Hersbruck: Der Chirurg Johannes Seitz kennt einen Großteil seiner Patienten schon seit Jahren.

Der Chirurg Johannes Seitz kennt einen Großteil seiner Patienten schon seit Jahren.

(Foto: Dietrich Mittler/oh)

"Hersbruck ist da nur ein Beispiel von vielen in Bayern", sagt Leonhard Stärk, Landesgeschäftsführer des Bayerischen Roten Kreuzes (BRK). Schließe ein Krankenhaus, so bedeute das für die Rettungsteams automatisch längere Fahrtzeiten, da sie die Patienten nun in weiter entfernte Kliniken bringen müssten. "Wir sehen die Entwicklung mit Sorge", sagt auch Markus Deyhle, Geschäftsführer des BRK-Kreisverbands Nürnberger Land. "Wenn das Hersbrucker Krankenhaus schließt und wir die Patienten nach Lauf bringen müssen, gehen wir davon aus, dass es pro Transport eine Stunde länger dauern wird." Entgegen anderslautenden Nachrichten gelte jedoch: "Das Krankenhaus Hersbruck wird von uns nach wie vor im gewohnten Umfang angefahren und ist ein wichtiger Pfeiler in der Versorgungslandschaft."
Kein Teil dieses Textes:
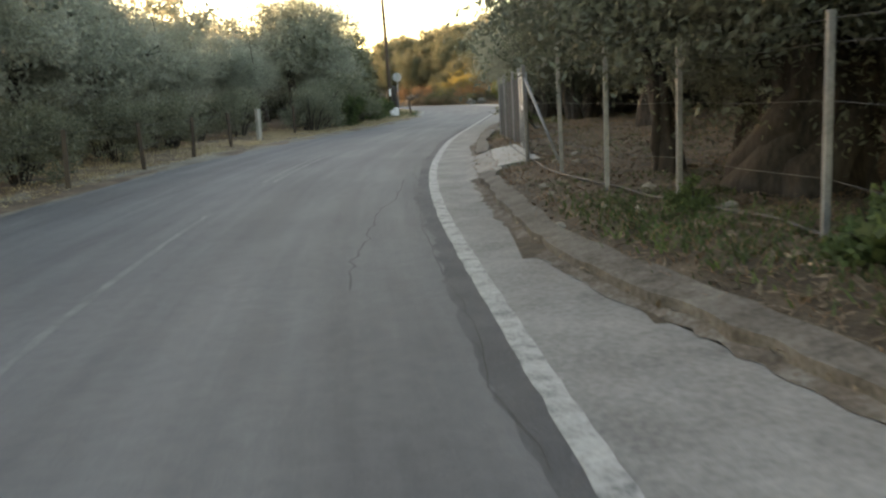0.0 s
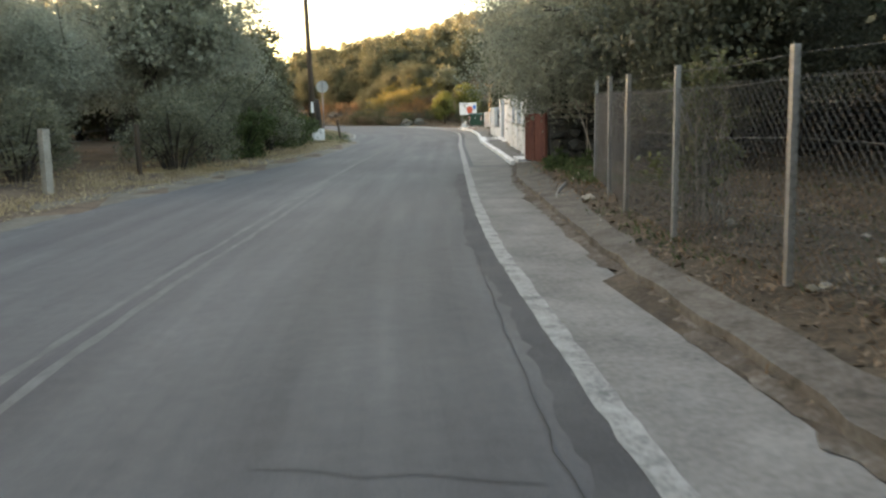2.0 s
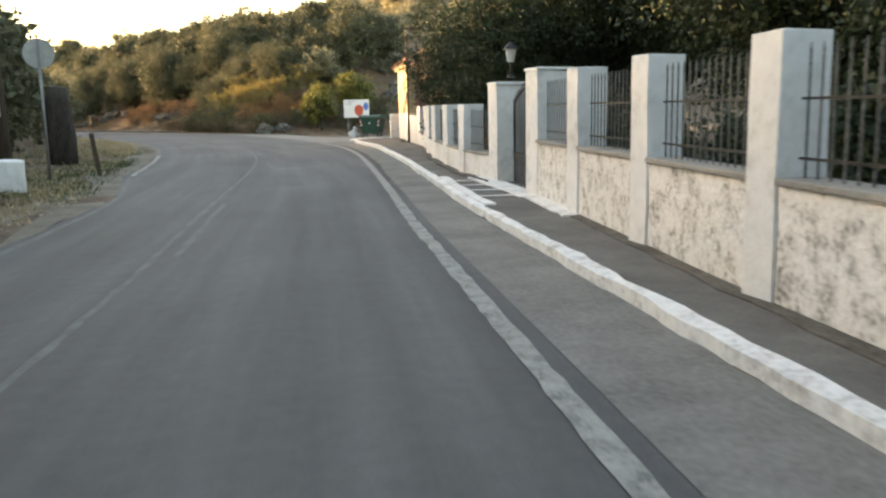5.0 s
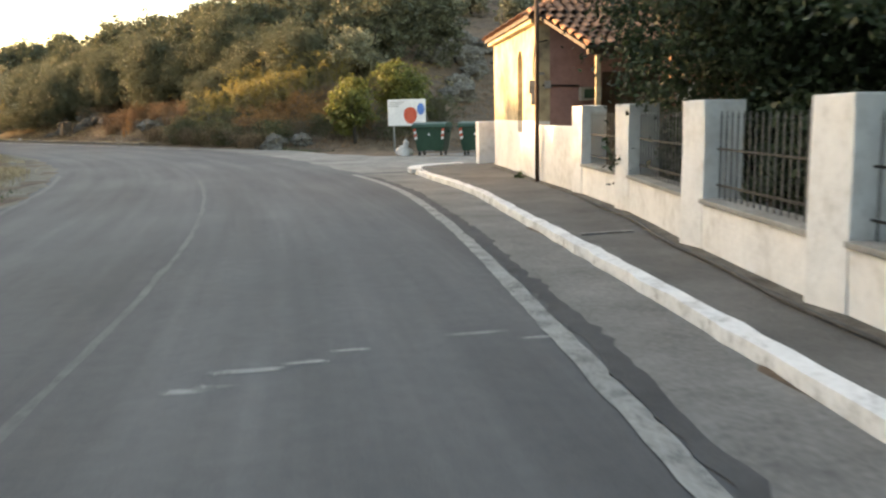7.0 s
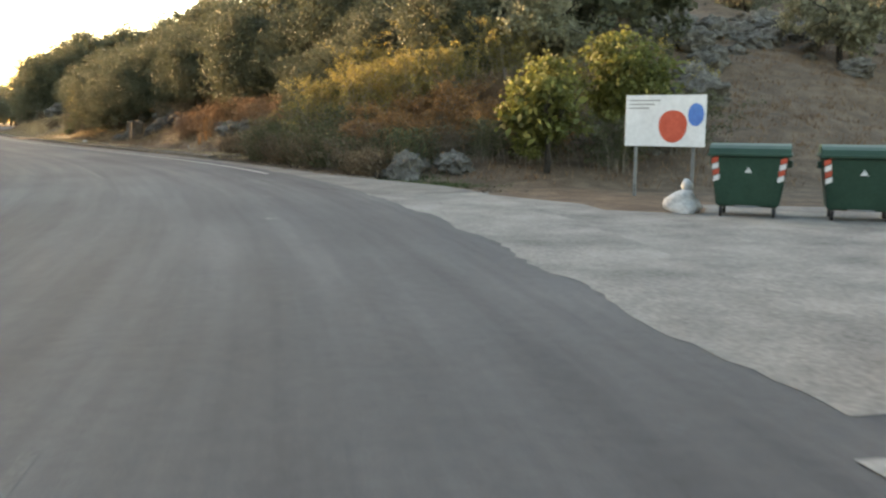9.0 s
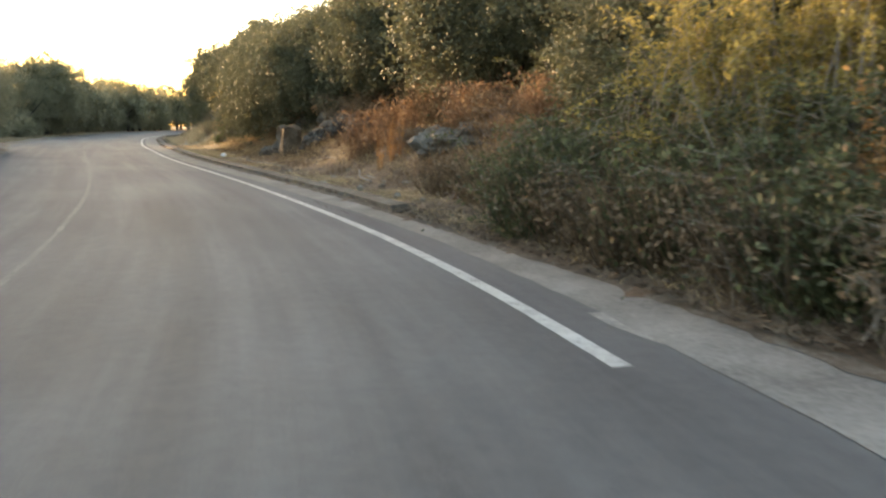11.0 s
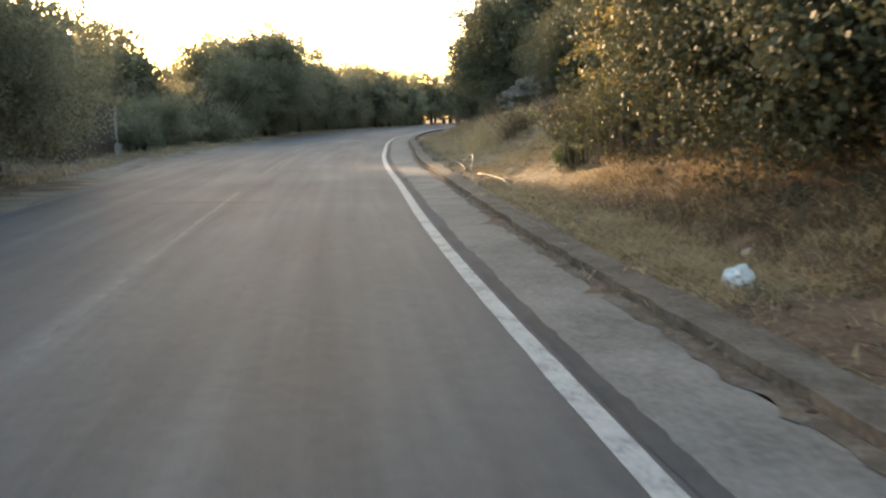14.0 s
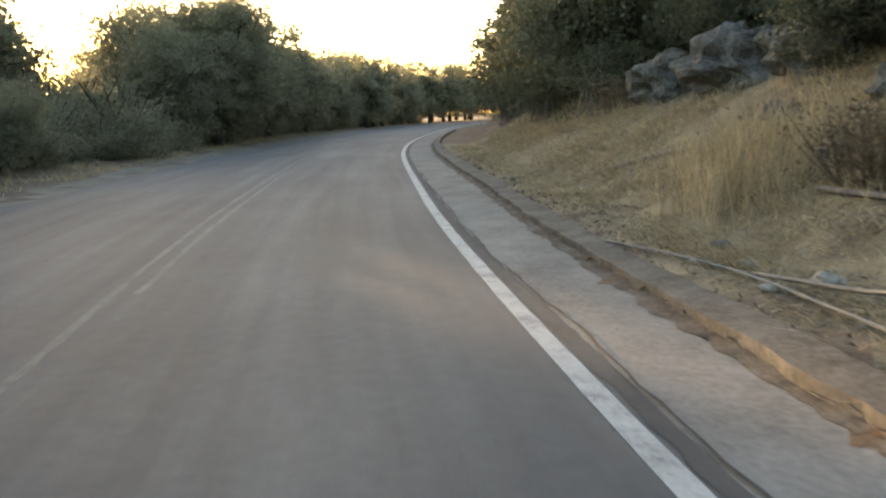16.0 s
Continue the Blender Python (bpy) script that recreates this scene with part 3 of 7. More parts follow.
for a, b in ((14, 30), (40, 62), (73, 84), (122, 149.3), (170, 200)):
    strip("edge_line", "faded white line on the far edge of the road", "road marking", a, b, lambda s: LEFT_EDGE(s) + 0.12, lambda s: LEFT_EDGE(s) + 0.22, 0.0025, 0.0025, M_LINE_FAINT, step=0.3, ragged=0.02, seed=int(a) + 2)
strip("verge", "dusty gravel verge beside the asphalt", "verge", -40, 300, lambda s: LEFT_EDGE(s) - 0.9 - 0.3 * math.sin(s * 0.5), lambda s: LEFT_EDGE(s) + 0.05, 0.06, 0.005, M_DIRT, cols=2, ragged=0.12, seed=9)


def wiggle(name, label, s0, s1, off0, off1, width, seed, amp=0.12, z=0.0035):
    """A tarred crack wandering over the road."""
    rg = np.random.RandomState(seed)
    n = max(6, int(abs(s1 - s0) / 0.25) + int(abs(off1 - off0) / 0.25))
    k = np.linspace(0, 1, n)
    w = np.cumsum(rg.randn(n)) * amp * 0.3
    w -= w[0] + (w[-1] - w[0]) * k
    if abs(s1 - s0) > abs(off1 - off0):
        s, o = s0 + (s1 - s0) * k, off0 + (off1 - off0) * k + w
        a, b = at(s, o - width * (0.4 + 0.6 * rg.rand(n))), at(s, o + width * (0.4 + 0.6 * rg.rand(n)))
    else:
        s, o = s0 + (s1 - s0) * k + w, off0 + (off1 - off0) * k
        a, b = at(s - width * (0.4 + 0.6 * rg.rand(n)), o), at(s + width * (0.4 + 0.6 * rg.rand(n)), o)
    V = np.concatenate([np.column_stack([a, np.full(n, z)]), np.column_stack([b, np.full(n, z)])])
    me = mesh_np(name, V, [[i, i + 1, n + i + 1, n + i] for i in range(n - 1)], M_ASPHALT_DARK)
    return tagged(new(name, me), label, "road crack", kind="structure")


wiggle("road_crack", "thin dark seam beside the road line", 3, 30, 0.72, 0.93, 0.006, 8, 0.05, 0.0085)
wiggle("road_crack", "long dark crack in the asphalt", 6.5, 16, 0.0, 0.75, 0.012, 1)
wiggle("road_crack", "dark crack across the asphalt", 19.9, 19.6, -0.5, 0.7, 0.008, 2, 0.1)
wiggle("road_crack", "tarred crack across the asphalt", 140.6, 140.3, -4.6, -1.05, 0.026, 4, 0.12)
wiggle("road_crack", "tarred crack across the asphalt", 140.6, 139.95, -1.0, 1.15, 0.014, 5, 0.12)
wiggle("road_crack", "broken dark patch across the asphalt", 137.2, 137.0, -3.1, -1.2, 0.07, 14, 0.2)
wiggle("road_crack", "broken dark patch across the asphalt", 138.5, 138.8, -0.9, 0.9, 0.045, 15, 0.2)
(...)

"Wichtig ist, dass unsere Krankenhäuser zukunftsfähig bleiben", sagt indes Gesundheitsministerin Huml. Sie habe zwar Verständnis für die Verunsicherung der Hersbrucker, doch Bayerns Krankenhauslandschaft befinde sich "seit geraumer Zeit in einem Prozess der Umstrukturierung". An dem führt aus Sicht des für den Standort Hersbruck verantwortlichen Managements auch gar kein Weg vorbei. Im Hersbrucker Haus seien die Leistungszahlen rückläufig, die Kosten in der Folge zu hoch. "Entscheidend ist aber der hohe Sanierungsbedarf der Gebäudeinfrastruktur. Es wären 26 Millionen Euro vonnöten, um einen weiteren Krankenhausbetrieb gewährleisten zu können", rechnet ein Sprecher des Klinikums Nürnberg vor.

Für Horst Vogel und seine Mitstreiter sind rückläufige Leistungsbilanzen indes hausgemacht. Aus Sicht von Heidi Rauenbusch ist der Fall klar: "Unser Krankenhaus wird - durch weiteren Personalabbau im Pflegebereich etwa - von innen heraus ausgehöhlt, bis nichts mehr geht." Das sieht Hans Kolb, Sprecher der Belegärzte im Haus, ähnlich: "Wir praktizieren hier eine Medizin der kurzen Wege, bei der die einzelnen Fachärzte eng zusammenarbeiten." Insofern werde "ein System zerstört, das jahrzehntelang funktioniert hat". Sein Kollege, der Chirurg Johannes Seitz, macht aus seinem Frust keinen Hehl: "Im Prinzip habe ich das Gefühl, dass den Politikern der Fall Hersbruck einfach nur lästig ist. Die wollen das Thema mit den kleinen Krankenhäusern vom Tisch haben."

Vogel und die Seinen überlegen unterdessen, wie sie die Bürger in Lauf und Nürnberg auf ihre Seite ziehen können. Von der parteilosen Hersbrucker Stadträtin Dorothea Müller Philipps Sohn kam da so ein Vorschlag: "Wir sagen denen einfach: Wenn ihr krank werdet, dann liegen wir bereits in euren Klinikbetten. Und das, weil unser Krankenhaus geschlossen wurde."